> **What is asked**:
Retype everything in the listing, leaving each line exactly as it is.

> **Data section**:
========

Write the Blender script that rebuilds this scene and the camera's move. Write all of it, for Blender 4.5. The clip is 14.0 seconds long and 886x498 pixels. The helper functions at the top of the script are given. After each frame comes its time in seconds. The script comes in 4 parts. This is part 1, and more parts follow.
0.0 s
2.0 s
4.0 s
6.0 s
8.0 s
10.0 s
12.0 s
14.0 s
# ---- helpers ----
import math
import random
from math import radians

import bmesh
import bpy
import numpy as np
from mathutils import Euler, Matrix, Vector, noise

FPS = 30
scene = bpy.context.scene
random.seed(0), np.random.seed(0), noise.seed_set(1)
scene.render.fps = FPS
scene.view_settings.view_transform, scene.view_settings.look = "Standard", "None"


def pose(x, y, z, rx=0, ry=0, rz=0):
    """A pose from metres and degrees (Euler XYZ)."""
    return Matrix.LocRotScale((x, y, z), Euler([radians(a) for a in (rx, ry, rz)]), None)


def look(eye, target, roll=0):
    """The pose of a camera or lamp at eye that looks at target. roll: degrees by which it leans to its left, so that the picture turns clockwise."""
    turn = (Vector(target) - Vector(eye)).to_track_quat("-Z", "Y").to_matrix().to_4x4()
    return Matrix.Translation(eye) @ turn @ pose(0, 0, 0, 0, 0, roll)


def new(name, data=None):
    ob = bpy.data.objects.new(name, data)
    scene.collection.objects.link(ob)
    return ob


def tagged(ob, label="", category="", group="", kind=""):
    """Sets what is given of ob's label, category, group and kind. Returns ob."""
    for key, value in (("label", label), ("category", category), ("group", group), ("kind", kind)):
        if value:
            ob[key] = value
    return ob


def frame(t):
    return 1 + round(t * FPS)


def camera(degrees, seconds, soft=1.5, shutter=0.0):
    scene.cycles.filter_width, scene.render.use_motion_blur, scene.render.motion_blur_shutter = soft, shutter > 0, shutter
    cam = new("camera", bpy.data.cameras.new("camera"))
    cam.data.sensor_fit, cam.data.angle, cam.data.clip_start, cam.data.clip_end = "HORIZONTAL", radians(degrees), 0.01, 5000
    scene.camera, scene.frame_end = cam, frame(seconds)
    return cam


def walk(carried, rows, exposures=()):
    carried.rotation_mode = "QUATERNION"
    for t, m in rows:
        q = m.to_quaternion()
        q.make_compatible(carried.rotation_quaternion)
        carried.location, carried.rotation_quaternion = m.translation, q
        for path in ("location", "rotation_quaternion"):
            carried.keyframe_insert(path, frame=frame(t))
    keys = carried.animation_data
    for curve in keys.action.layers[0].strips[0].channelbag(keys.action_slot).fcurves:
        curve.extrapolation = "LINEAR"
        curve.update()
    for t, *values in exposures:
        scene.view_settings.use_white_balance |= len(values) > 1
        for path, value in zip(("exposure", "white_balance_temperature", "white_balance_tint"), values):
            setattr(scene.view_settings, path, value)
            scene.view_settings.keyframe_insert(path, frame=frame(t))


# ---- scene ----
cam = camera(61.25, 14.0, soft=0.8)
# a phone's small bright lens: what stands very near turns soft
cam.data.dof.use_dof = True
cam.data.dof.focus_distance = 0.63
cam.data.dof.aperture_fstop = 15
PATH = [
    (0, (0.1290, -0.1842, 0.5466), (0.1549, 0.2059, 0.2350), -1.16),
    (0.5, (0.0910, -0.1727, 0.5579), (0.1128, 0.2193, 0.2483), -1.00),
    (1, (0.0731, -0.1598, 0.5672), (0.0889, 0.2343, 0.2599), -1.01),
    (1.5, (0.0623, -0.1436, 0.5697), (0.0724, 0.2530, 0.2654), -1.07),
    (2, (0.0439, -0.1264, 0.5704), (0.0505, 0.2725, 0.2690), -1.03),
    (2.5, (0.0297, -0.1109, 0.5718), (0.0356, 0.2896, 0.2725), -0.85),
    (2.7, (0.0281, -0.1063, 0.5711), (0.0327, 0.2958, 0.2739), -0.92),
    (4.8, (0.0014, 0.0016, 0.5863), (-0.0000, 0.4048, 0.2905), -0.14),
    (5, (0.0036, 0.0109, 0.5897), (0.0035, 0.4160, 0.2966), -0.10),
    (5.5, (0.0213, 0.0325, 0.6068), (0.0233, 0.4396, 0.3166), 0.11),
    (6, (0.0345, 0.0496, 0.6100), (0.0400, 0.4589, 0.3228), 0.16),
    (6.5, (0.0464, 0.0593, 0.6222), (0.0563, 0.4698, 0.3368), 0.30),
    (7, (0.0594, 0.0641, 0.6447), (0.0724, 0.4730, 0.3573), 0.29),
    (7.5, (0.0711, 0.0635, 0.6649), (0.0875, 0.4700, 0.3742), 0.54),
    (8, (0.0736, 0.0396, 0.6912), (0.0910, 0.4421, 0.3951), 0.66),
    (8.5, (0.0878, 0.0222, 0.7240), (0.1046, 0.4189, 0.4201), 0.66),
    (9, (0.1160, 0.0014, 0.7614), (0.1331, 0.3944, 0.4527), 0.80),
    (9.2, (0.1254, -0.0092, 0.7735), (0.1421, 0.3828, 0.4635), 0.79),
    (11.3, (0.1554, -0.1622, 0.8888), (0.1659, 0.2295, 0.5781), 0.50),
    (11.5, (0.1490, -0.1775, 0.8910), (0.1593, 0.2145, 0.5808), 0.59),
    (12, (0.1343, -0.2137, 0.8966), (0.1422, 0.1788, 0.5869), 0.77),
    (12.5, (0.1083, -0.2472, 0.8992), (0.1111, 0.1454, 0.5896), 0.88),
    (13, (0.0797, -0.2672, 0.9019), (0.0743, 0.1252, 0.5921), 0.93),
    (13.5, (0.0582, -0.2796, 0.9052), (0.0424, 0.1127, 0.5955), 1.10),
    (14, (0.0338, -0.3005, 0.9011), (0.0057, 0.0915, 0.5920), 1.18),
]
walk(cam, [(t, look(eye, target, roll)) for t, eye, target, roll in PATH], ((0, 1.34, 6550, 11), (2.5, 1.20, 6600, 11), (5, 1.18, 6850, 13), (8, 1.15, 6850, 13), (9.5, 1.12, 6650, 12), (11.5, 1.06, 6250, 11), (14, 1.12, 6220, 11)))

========

> **Response**:
Write the Blender script that rebuilds this scene and the camera's move. Write all of it, for Blender 4.5. The clip is 14.0 seconds long and 886x498 pixels. The helper functions at the top of the script are given. After each frame comes its time in seconds. The script comes in 4 parts. This is part 1, and more parts follow.
0.0 s
2.0 s
4.0 s
6.0 s
8.0 s
10.0 s
12.0 s
14.0 s
# ---- helpers ----
import math
import random
from math import radians

import bmesh
import bpy
import numpy as np
from mathutils import Euler, Matrix, Vector, noise

FPS = 30
scene = bpy.context.scene
random.seed(0), np.random.seed(0), noise.seed_set(1)
scene.render.fps = FPS
scene.view_settings.view_transform, scene.view_settings.look = "Standard", "None"


def pose(x, y, z, rx=0, ry=0, rz=0):
    """A pose from metres and degrees (Euler XYZ)."""
    return Matrix.LocRotScale((x, y, z), Euler([radians(a) for a in (rx, ry, rz)]), None)


def look(eye, target, roll=0):
    """The pose of a camera or lamp at eye that looks at target. roll: degrees by which it leans to its left, so that the picture turns clockwise."""
    turn = (Vector(target) - Vector(eye)).to_track_quat("-Z", "Y").to_matrix().to_4x4()
    return Matrix.Translation(eye) @ turn @ pose(0, 0, 0, 0, 0, roll)


def new(name, data=None):
    ob = bpy.data.objects.new(name, data)
    scene.collection.objects.link(ob)
    return ob


def tagged(ob, label="", category="", group="", kind=""):
    """Sets what is given of ob's label, category, group and kind. Returns ob."""
    for key, value in (("label", label), ("category", category), ("group", group), ("kind", kind)):
        if value:
            ob[key] = value
    return ob


def frame(t):
    return 1 + round(t * FPS)


def camera(degrees, seconds, soft=1.5, shutter=0.0):
    scene.cycles.filter_width, scene.render.use_motion_blur, scene.render.motion_blur_shutter = soft, shutter > 0, shutter
    cam = new("camera", bpy.data.cameras.new("camera"))
    cam.data.sensor_fit, cam.data.angle, cam.data.clip_start, cam.data.clip_end = "HORIZONTAL", radians(degrees), 0.01, 5000
    scene.camera, scene.frame_end = cam, frame(seconds)
    return cam


def walk(carried, rows, exposures=()):
    carried.rotation_mode = "QUATERNION"
    for t, m in rows:
        q = m.to_quaternion()
        q.make_compatible(carried.rotation_quaternion)
        carried.location, carried.rotation_quaternion = m.translation, q
        for path in ("location", "rotation_quaternion"):
            carried.keyframe_insert(path, frame=frame(t))
    keys = carried.animation_data
    for curve in keys.action.layers[0].strips[0].channelbag(keys.action_slot).fcurves:
        curve.extrapolation = "LINEAR"
        curve.update()
    for t, *values in exposures:
        scene.view_settings.use_white_balance |= len(values) > 1
        for path, value in zip(("exposure", "white_balance_temperature", "white_balance_tint"), values):
            setattr(scene.view_settings, path, value)
            scene.view_settings.keyframe_insert(path, frame=frame(t))


# ---- scene ----
cam = camera(61.25, 14.0, soft=0.8)
# a phone's small bright lens: what stands very near turns soft
cam.data.dof.use_dof = True
cam.data.dof.focus_distance = 0.63
cam.data.dof.aperture_fstop = 15
PATH = [
    (0, (0.1290, -0.1842, 0.5466), (0.1549, 0.2059, 0.2350), -1.16),
    (0.5, (0.0910, -0.1727, 0.5579), (0.1128, 0.2193, 0.2483), -1.00),
    (1, (0.0731, -0.1598, 0.5672), (0.0889, 0.2343, 0.2599), -1.01),
    (1.5, (0.0623, -0.1436, 0.5697), (0.0724, 0.2530, 0.2654), -1.07),
    (2, (0.0439, -0.1264, 0.5704), (0.0505, 0.2725, 0.2690), -1.03),
    (2.5, (0.0297, -0.1109, 0.5718), (0.0356, 0.2896, 0.2725), -0.85),
    (2.7, (0.0281, -0.1063, 0.5711), (0.0327, 0.2958, 0.2739), -0.92),
    (4.8, (0.0014, 0.0016, 0.5863), (-0.0000, 0.4048, 0.2905), -0.14),
    (5, (0.0036, 0.0109, 0.5897), (0.0035, 0.4160, 0.2966), -0.10),
    (5.5, (0.0213, 0.0325, 0.6068), (0.0233, 0.4396, 0.3166), 0.11),
    (6, (0.0345, 0.0496, 0.6100), (0.0400, 0.4589, 0.3228), 0.16),
    (6.5, (0.0464, 0.0593, 0.6222), (0.0563, 0.4698, 0.3368), 0.30),
    (7, (0.0594, 0.0641, 0.6447), (0.0724, 0.4730, 0.3573), 0.29),
    (7.5, (0.0711, 0.0635, 0.6649), (0.0875, 0.4700, 0.3742), 0.54),
    (8, (0.0736, 0.0396, 0.6912), (0.0910, 0.4421, 0.3951), 0.66),
    (8.5, (0.0878, 0.0222, 0.7240), (0.1046, 0.4189, 0.4201), 0.66),
    (9, (0.1160, 0.0014, 0.7614), (0.1331, 0.3944, 0.4527), 0.80),
    (9.2, (0.1254, -0.0092, 0.7735), (0.1421, 0.3828, 0.4635), 0.79),
    (11.3, (0.1554, -0.1622, 0.8888), (0.1659, 0.2295, 0.5781), 0.50),
    (11.5, (0.1490, -0.1775, 0.8910), (0.1593, 0.2145, 0.5808), 0.59),
    (12, (0.1343, -0.2137, 0.8966), (0.1422, 0.1788, 0.5869), 0.77),
    (12.5, (0.1083, -0.2472, 0.8992), (0.1111, 0.1454, 0.5896), 0.88),
    (13, (0.0797, -0.2672, 0.9019), (0.0743, 0.1252, 0.5921), 0.93),
    (13.5, (0.0582, -0.2796, 0.9052), (0.0424, 0.1127, 0.5955), 1.10),
    (14, (0.0338, -0.3005, 0.9011), (0.0057, 0.0915, 0.5920), 1.18),
]
walk(cam, [(t, look(eye, target, roll)) for t, eye, target, roll in PATH], ((0, 1.34, 6550, 11), (2.5, 1.20, 6600, 11), (5, 1.18, 6850, 13), (8, 1.15, 6850, 13), (9.5, 1.12, 6650, 12), (11.5, 1.06, 6250, 11), (14, 1.12, 6220, 11)))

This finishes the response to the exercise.